| TASK DETAILS |
Wherever the word "part" shows up in a line, please copy that line.
═══ THE RECORDS
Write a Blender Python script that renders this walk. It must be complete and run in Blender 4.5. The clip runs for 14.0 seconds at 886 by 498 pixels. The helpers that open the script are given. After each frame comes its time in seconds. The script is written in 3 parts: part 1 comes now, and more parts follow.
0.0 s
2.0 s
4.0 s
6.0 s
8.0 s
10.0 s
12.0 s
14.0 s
══════
═══ THE RECORDS
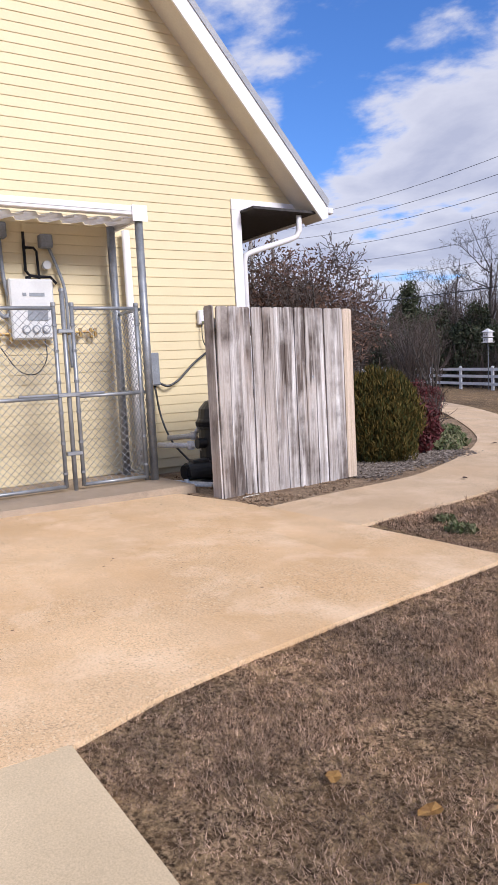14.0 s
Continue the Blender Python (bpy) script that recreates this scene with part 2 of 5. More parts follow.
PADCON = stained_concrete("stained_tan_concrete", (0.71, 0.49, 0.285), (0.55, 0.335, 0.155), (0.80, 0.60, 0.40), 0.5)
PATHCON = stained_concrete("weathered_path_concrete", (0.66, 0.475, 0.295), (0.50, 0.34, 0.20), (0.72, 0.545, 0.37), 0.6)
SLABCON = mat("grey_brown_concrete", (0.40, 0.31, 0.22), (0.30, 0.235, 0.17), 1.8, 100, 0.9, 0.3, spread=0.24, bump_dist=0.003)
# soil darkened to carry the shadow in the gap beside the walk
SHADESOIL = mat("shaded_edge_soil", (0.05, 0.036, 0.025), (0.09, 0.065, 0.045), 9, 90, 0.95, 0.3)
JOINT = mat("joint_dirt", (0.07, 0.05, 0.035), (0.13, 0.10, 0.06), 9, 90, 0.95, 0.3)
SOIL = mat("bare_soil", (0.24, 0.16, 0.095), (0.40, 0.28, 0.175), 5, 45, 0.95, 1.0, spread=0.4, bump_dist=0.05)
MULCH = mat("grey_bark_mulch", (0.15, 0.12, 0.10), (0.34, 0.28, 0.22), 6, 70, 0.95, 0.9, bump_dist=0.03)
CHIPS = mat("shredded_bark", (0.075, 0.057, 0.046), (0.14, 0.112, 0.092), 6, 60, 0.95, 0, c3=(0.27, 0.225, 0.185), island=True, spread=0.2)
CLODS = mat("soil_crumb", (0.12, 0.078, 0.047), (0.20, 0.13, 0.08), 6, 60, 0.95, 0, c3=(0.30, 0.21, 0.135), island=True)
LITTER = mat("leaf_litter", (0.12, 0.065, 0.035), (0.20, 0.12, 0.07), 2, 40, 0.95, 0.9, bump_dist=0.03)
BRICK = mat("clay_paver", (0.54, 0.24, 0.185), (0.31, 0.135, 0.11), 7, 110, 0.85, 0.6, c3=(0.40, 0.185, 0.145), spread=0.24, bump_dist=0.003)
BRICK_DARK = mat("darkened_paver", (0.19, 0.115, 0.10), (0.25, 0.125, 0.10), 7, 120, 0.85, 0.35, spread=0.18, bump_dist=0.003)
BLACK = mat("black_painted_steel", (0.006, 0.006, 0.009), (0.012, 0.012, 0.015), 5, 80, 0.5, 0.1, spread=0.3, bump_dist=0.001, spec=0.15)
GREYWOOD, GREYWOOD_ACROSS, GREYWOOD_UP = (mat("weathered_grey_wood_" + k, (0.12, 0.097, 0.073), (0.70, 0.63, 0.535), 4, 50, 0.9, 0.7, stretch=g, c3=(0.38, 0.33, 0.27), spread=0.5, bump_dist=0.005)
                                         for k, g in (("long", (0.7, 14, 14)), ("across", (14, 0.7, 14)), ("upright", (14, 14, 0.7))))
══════
| TASK RESULT |
Write a Blender Python script that renders this walk. It must be complete and run in Blender 4.5. The clip runs for 14.0 seconds at 886 by 498 pixels. The helpers that open the script are given. After each frame comes its time in seconds. The script is written in 3 parts: part 1 comes now, and more parts follow.
Continue the Blender Python (bpy) script that recreates this scene with part 2 of 5. More parts follow.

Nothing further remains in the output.